--- AVAILABLE DATA ---
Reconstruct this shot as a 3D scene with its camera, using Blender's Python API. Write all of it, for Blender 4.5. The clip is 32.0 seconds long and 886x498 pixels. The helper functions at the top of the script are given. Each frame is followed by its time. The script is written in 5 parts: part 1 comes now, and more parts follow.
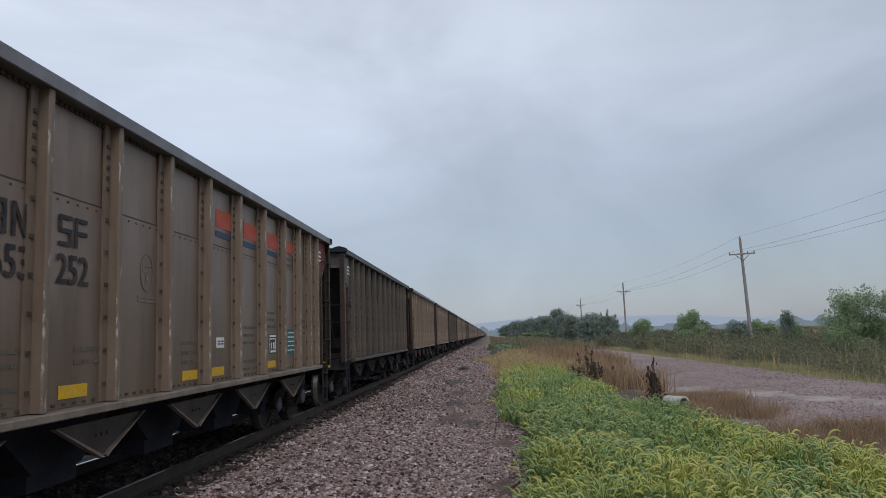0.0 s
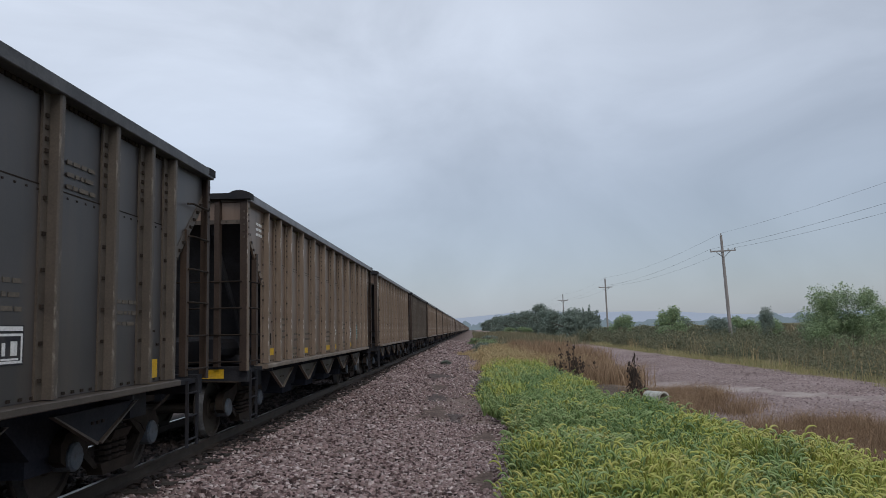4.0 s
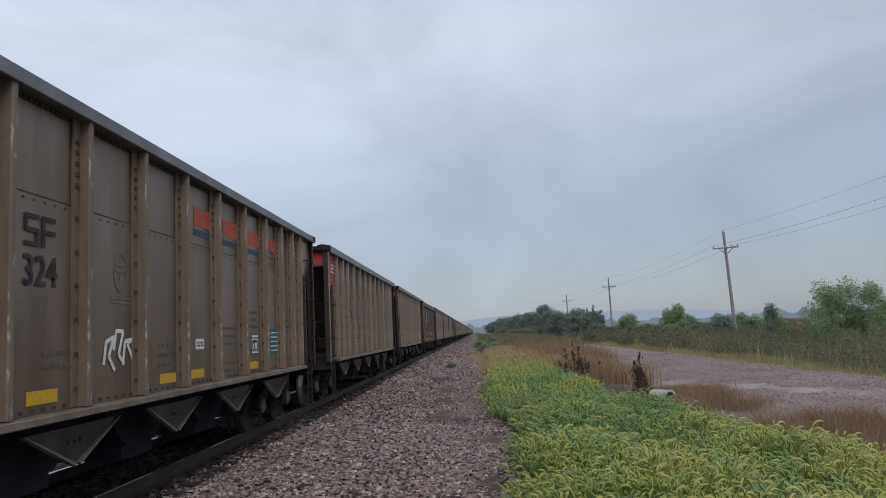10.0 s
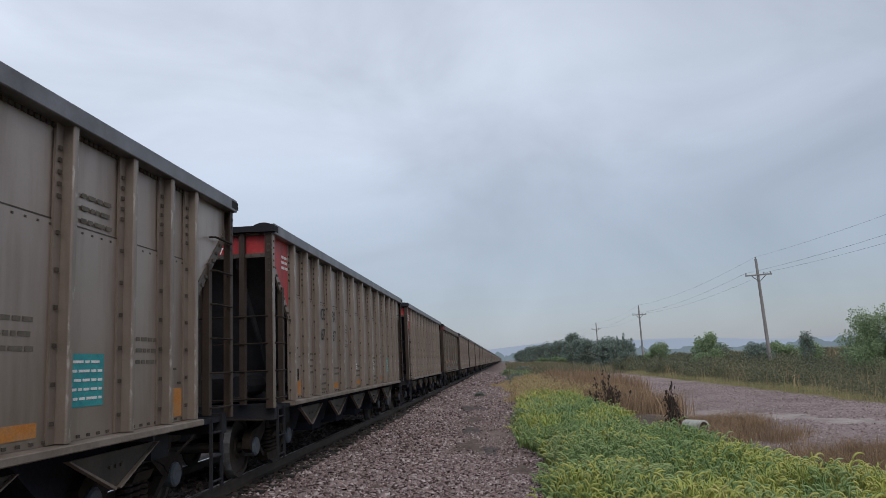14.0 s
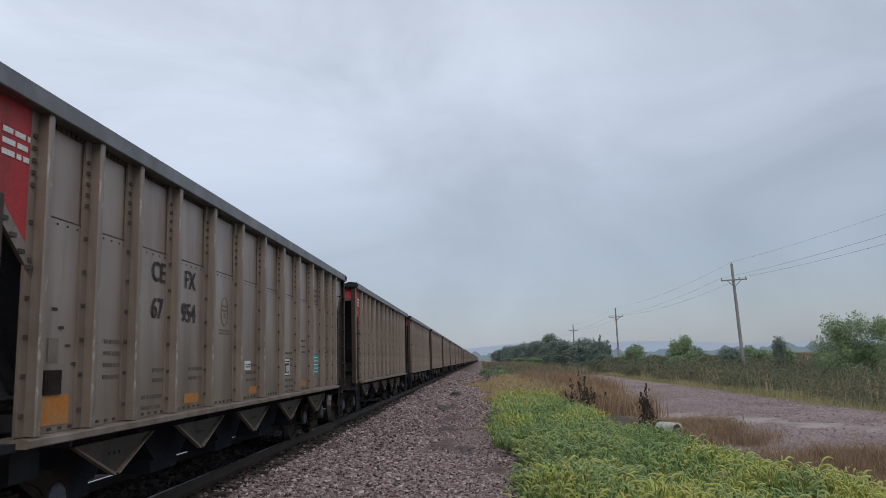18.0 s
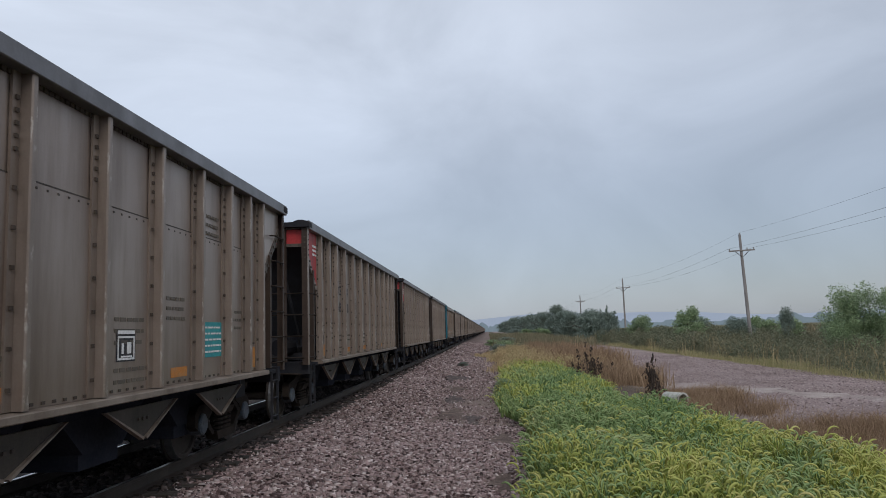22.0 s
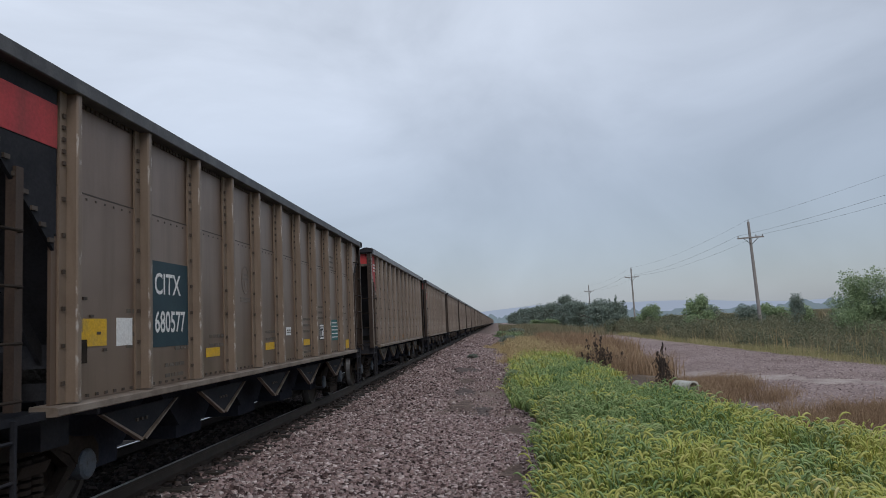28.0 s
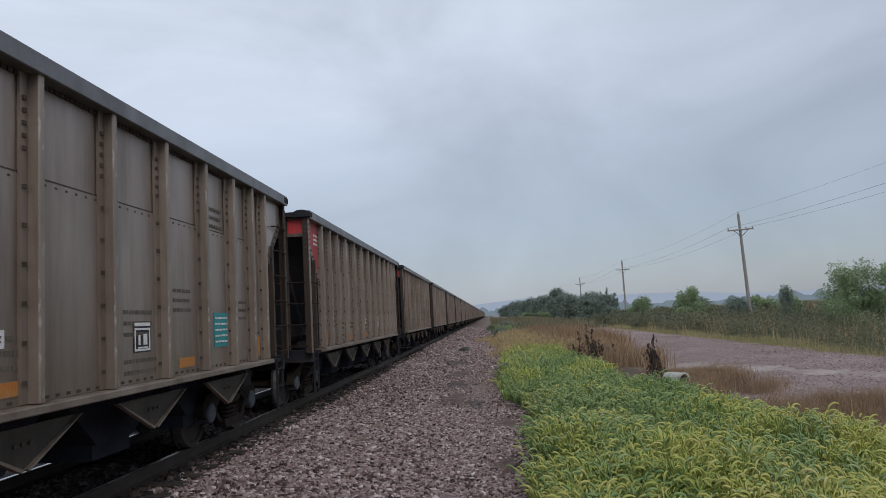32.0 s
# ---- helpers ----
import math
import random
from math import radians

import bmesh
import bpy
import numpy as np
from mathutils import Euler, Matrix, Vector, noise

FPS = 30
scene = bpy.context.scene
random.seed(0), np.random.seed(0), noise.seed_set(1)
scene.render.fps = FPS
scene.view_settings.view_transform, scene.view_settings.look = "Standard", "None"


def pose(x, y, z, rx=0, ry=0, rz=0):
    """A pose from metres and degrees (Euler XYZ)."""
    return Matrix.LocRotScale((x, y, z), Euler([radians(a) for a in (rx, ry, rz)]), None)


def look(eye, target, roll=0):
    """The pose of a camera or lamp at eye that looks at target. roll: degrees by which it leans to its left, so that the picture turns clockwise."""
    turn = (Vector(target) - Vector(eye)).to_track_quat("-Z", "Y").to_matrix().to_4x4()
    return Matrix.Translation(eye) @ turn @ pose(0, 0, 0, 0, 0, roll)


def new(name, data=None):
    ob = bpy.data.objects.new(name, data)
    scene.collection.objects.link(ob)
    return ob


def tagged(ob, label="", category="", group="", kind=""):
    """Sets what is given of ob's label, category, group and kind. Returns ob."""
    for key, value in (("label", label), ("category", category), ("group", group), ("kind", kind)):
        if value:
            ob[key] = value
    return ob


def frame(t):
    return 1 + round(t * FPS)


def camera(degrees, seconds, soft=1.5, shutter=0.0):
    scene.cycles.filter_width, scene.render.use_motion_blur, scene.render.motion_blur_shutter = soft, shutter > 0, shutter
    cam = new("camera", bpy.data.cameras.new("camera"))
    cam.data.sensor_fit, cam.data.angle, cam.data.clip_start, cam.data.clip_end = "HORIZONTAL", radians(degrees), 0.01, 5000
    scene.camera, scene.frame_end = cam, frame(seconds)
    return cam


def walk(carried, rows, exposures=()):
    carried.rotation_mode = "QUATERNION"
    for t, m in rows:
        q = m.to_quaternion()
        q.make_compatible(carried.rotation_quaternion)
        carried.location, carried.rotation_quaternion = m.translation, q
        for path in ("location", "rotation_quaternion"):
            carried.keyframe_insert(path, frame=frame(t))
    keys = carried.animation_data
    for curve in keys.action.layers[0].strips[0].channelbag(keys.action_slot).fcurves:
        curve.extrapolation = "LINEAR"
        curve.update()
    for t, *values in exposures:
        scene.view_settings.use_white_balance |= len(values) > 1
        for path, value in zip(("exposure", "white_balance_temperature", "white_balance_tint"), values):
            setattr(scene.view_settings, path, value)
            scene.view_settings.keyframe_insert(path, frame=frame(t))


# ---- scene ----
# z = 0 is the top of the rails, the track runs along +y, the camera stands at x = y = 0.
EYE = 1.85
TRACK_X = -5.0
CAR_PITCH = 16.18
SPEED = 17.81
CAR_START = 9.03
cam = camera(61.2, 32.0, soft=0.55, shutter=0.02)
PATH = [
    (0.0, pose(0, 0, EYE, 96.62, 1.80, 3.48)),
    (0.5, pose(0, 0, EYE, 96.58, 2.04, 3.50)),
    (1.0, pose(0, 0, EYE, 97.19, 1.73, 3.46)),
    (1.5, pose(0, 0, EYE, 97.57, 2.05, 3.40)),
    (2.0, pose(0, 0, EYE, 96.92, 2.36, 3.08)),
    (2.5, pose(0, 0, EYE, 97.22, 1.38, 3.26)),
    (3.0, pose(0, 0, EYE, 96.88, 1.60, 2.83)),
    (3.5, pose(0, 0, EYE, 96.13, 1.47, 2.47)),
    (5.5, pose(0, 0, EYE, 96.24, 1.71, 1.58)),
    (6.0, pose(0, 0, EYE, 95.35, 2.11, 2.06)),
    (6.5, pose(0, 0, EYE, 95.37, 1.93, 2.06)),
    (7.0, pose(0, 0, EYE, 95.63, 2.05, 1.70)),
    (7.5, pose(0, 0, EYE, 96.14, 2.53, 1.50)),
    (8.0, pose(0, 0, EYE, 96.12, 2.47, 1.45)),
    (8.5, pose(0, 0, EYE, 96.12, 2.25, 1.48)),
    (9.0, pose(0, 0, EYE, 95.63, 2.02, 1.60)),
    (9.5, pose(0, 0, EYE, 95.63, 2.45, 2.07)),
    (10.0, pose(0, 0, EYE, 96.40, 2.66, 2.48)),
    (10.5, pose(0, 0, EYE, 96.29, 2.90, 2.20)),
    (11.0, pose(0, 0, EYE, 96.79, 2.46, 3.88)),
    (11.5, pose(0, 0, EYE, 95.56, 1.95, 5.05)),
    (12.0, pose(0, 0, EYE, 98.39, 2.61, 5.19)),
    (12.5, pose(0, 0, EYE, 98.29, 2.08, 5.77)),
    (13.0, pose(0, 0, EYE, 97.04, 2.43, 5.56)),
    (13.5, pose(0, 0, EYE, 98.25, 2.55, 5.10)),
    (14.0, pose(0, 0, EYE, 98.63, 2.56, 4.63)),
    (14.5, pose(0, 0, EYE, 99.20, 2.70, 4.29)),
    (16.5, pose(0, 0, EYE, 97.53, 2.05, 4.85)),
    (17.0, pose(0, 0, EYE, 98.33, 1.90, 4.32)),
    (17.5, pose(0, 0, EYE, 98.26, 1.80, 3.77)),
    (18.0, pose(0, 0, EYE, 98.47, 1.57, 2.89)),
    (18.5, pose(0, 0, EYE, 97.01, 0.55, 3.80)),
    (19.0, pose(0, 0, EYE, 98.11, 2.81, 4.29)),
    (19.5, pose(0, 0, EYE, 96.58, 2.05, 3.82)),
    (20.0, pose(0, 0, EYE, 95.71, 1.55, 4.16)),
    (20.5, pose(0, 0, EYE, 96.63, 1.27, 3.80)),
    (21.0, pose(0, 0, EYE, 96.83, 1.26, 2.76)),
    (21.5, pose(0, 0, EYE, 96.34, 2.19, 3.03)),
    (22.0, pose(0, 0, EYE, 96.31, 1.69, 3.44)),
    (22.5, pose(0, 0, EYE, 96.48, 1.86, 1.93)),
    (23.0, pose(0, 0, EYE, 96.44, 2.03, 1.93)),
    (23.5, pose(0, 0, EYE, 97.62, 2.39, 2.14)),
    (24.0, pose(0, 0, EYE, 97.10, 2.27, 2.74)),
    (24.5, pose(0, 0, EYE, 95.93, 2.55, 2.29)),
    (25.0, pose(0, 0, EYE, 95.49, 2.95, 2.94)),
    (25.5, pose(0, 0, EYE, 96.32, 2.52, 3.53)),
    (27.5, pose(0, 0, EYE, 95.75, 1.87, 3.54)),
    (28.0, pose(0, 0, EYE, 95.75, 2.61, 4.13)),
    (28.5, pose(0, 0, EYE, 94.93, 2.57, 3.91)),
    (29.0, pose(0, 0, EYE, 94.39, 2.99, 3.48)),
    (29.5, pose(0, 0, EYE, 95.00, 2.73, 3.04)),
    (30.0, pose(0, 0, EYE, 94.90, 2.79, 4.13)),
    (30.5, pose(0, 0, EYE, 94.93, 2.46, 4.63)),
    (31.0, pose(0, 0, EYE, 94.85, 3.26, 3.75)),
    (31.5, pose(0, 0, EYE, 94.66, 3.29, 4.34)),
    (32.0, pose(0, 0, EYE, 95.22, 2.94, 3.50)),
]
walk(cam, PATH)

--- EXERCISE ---
In the listing above, locate the line with "return 1 + round(t * FPS)" and the line with "for t, *values", then extract exactly those lines and every line between them, and nothing more.

--- EXERCISE ANSWER ---
    return 1 + round(t * FPS)


def camera(degrees, seconds, soft=1.5, shutter=0.0):
    scene.cycles.filter_width, scene.render.use_motion_blur, scene.render.motion_blur_shutter = soft, shutter > 0, shutter
    cam = new("camera", bpy.data.cameras.new("camera"))
    cam.data.sensor_fit, cam.data.angle, cam.data.clip_start, cam.data.clip_end = "HORIZONTAL", radians(degrees), 0.01, 5000
    scene.camera, scene.frame_end = cam, frame(seconds)
    return cam


def walk(carried, rows, exposures=()):
    carried.rotation_mode = "QUATERNION"
    for t, m in rows:
        q = m.to_quaternion()
        q.make_compatible(carried.rotation_quaternion)
        carried.location, carried.rotation_quaternion = m.translation, q
        for path in ("location", "rotation_quaternion"):
            carried.keyframe_insert(path, frame=frame(t))
    keys = carried.animation_data
    for curve in keys.action.layers[0].strips[0].channelbag(keys.action_slot).fcurves:
        curve.extrapolation = "LINEAR"
        curve.update()
    for t, *values in exposures:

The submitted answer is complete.